##### Source material #####

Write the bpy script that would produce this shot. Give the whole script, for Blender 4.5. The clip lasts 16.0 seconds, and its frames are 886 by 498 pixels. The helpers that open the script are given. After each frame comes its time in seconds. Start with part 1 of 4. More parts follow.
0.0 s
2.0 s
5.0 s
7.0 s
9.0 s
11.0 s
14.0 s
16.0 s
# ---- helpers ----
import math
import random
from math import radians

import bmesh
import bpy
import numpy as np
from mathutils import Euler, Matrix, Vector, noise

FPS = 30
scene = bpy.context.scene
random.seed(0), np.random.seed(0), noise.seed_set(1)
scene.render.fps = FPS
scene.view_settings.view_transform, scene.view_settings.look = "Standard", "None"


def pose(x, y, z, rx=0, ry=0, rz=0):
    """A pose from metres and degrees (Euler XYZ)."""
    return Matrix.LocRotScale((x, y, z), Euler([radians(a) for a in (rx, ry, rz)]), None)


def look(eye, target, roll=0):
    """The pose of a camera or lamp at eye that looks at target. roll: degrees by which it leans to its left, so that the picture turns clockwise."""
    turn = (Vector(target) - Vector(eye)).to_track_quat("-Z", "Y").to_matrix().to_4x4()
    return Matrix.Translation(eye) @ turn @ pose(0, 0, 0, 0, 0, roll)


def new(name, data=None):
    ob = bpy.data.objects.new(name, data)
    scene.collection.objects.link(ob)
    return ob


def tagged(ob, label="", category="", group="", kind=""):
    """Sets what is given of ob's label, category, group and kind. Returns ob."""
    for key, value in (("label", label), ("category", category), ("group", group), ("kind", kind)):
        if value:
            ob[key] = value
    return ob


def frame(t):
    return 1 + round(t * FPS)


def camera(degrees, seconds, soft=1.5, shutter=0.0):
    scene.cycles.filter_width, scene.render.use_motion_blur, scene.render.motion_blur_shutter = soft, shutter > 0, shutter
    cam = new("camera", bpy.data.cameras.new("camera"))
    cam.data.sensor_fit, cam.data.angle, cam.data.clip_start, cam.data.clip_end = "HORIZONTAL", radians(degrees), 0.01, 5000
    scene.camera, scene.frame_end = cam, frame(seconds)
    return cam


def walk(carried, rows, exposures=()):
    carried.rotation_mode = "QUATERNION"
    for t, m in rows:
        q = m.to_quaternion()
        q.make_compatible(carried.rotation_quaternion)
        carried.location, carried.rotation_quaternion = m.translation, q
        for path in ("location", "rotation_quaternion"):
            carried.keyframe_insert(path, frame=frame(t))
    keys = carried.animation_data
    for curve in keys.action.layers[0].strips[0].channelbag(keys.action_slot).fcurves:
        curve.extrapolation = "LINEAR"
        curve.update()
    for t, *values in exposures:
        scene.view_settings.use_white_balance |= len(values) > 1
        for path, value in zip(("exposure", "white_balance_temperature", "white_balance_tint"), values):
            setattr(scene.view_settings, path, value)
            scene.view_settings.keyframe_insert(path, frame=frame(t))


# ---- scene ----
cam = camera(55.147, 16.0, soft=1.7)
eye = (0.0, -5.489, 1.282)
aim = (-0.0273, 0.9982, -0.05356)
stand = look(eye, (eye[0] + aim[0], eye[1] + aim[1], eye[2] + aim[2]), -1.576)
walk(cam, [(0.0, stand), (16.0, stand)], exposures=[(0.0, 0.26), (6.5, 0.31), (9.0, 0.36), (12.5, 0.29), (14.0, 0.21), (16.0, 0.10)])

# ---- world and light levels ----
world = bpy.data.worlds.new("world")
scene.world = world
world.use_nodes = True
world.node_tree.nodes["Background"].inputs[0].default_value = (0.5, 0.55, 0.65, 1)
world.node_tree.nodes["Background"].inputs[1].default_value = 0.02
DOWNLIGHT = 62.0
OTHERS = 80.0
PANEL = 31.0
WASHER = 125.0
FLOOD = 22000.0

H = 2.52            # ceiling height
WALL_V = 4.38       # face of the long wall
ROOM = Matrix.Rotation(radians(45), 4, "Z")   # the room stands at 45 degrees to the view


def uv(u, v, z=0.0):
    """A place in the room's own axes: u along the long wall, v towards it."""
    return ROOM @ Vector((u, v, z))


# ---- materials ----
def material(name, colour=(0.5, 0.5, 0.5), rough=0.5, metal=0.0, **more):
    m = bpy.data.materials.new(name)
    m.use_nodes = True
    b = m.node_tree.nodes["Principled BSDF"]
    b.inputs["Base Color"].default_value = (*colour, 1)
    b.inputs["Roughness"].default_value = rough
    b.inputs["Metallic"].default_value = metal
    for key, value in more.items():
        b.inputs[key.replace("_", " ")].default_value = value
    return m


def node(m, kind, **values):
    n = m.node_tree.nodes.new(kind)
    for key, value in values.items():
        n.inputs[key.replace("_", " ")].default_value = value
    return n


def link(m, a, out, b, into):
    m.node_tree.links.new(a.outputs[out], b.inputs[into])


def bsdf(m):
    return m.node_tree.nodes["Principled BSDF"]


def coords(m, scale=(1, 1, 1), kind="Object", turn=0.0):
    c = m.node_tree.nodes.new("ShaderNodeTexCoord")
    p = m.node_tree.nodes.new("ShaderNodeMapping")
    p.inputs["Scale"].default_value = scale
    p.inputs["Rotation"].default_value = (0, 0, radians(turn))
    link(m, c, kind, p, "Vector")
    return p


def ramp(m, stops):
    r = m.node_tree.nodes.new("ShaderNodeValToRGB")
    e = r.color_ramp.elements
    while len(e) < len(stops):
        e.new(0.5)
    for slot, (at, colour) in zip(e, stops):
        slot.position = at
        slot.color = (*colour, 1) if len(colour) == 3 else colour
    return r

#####

▸ **Exercise goal**
Output the complete data exactly as written.

▸ **Task response**
Write the bpy script that would produce this shot. Give the whole script, for Blender 4.5. The clip lasts 16.0 seconds, and its frames are 886 by 498 pixels. The helpers that open the script are given. After each frame comes its time in seconds. Start with part 1 of 4. More parts follow.
0.0 s
2.0 s
5.0 s
7.0 s
9.0 s
11.0 s
14.0 s
16.0 s
# ---- helpers ----
import math
import random
from math import radians

import bmesh
import bpy
import numpy as np
from mathutils import Euler, Matrix, Vector, noise

FPS = 30
scene = bpy.context.scene
random.seed(0), np.random.seed(0), noise.seed_set(1)
scene.render.fps = FPS
scene.view_settings.view_transform, scene.view_settings.look = "Standard", "None"


def pose(x, y, z, rx=0, ry=0, rz=0):
    """A pose from metres and degrees (Euler XYZ)."""
    return Matrix.LocRotScale((x, y, z), Euler([radians(a) for a in (rx, ry, rz)]), None)


def look(eye, target, roll=0):
    """The pose of a camera or lamp at eye that looks at target. roll: degrees by which it leans to its left, so that the picture turns clockwise."""
    turn = (Vector(target) - Vector(eye)).to_track_quat("-Z", "Y").to_matrix().to_4x4()
    return Matrix.Translation(eye) @ turn @ pose(0, 0, 0, 0, 0, roll)


def new(name, data=None):
    ob = bpy.data.objects.new(name, data)
    scene.collection.objects.link(ob)
    return ob


def tagged(ob, label="", category="", group="", kind=""):
    """Sets what is given of ob's label, category, group and kind. Returns ob."""
    for key, value in (("label", label), ("category", category), ("group", group), ("kind", kind)):
        if value:
            ob[key] = value
    return ob


def frame(t):
    return 1 + round(t * FPS)


def camera(degrees, seconds, soft=1.5, shutter=0.0):
    scene.cycles.filter_width, scene.render.use_motion_blur, scene.render.motion_blur_shutter = soft, shutter > 0, shutter
    cam = new("camera", bpy.data.cameras.new("camera"))
    cam.data.sensor_fit, cam.data.angle, cam.data.clip_start, cam.data.clip_end = "HORIZONTAL", radians(degrees), 0.01, 5000
    scene.camera, scene.frame_end = cam, frame(seconds)
    return cam


def walk(carried, rows, exposures=()):
    carried.rotation_mode = "QUATERNION"
    for t, m in rows:
        q = m.to_quaternion()
        q.make_compatible(carried.rotation_quaternion)
        carried.location, carried.rotation_quaternion = m.translation, q
        for path in ("location", "rotation_quaternion"):
            carried.keyframe_insert(path, frame=frame(t))
    keys = carried.animation_data
    for curve in keys.action.layers[0].strips[0].channelbag(keys.action_slot).fcurves:
        curve.extrapolation = "LINEAR"
        curve.update()
    for t, *values in exposures:
        scene.view_settings.use_white_balance |= len(values) > 1
        for path, value in zip(("exposure", "white_balance_temperature", "white_balance_tint"), values):
            setattr(scene.view_settings, path, value)
            scene.view_settings.keyframe_insert(path, frame=frame(t))


# ---- scene ----
cam = camera(55.147, 16.0, soft=1.7)
eye = (0.0, -5.489, 1.282)
aim = (-0.0273, 0.9982, -0.05356)
stand = look(eye, (eye[0] + aim[0], eye[1] + aim[1], eye[2] + aim[2]), -1.576)
walk(cam, [(0.0, stand), (16.0, stand)], exposures=[(0.0, 0.26), (6.5, 0.31), (9.0, 0.36), (12.5, 0.29), (14.0, 0.21), (16.0, 0.10)])

# ---- world and light levels ----
world = bpy.data.worlds.new("world")
scene.world = world
world.use_nodes = True
world.node_tree.nodes["Background"].inputs[0].default_value = (0.5, 0.55, 0.65, 1)
world.node_tree.nodes["Background"].inputs[1].default_value = 0.02
DOWNLIGHT = 62.0
OTHERS = 80.0
PANEL = 31.0
WASHER = 125.0
FLOOD = 22000.0

H = 2.52            # ceiling height
WALL_V = 4.38       # face of the long wall
ROOM = Matrix.Rotation(radians(45), 4, "Z")   # the room stands at 45 degrees to the view


def uv(u, v, z=0.0):
    """A place in the room's own axes: u along the long wall, v towards it."""
    return ROOM @ Vector((u, v, z))


# ---- materials ----
def material(name, colour=(0.5, 0.5, 0.5), rough=0.5, metal=0.0, **more):
    m = bpy.data.materials.new(name)
    m.use_nodes = True
    b = m.node_tree.nodes["Principled BSDF"]
    b.inputs["Base Color"].default_value = (*colour, 1)
    b.inputs["Roughness"].default_value = rough
    b.inputs["Metallic"].default_value = metal
    for key, value in more.items():
        b.inputs[key.replace("_", " ")].default_value = value
    return m


def node(m, kind, **values):
    n = m.node_tree.nodes.new(kind)
    for key, value in values.items():
        n.inputs[key.replace("_", " ")].default_value = value
    return n


def link(m, a, out, b, into):
    m.node_tree.links.new(a.outputs[out], b.inputs[into])


def bsdf(m):
    return m.node_tree.nodes["Principled BSDF"]


def coords(m, scale=(1, 1, 1), kind="Object", turn=0.0):
    c = m.node_tree.nodes.new("ShaderNodeTexCoord")
    p = m.node_tree.nodes.new("ShaderNodeMapping")
    p.inputs["Scale"].default_value = scale
    p.inputs["Rotation"].default_value = (0, 0, radians(turn))
    link(m, c, kind, p, "Vector")
    return p


def ramp(m, stops):
    r = m.node_tree.nodes.new("ShaderNodeValToRGB")
    e = r.color_ramp.elements
    while len(e) < len(stops):
        e.new(0.5)
    for slot, (at, colour) in zip(e, stops):
        slot.position = at
        slot.color = (*colour, 1) if len(colour) == 3 else colour
    return r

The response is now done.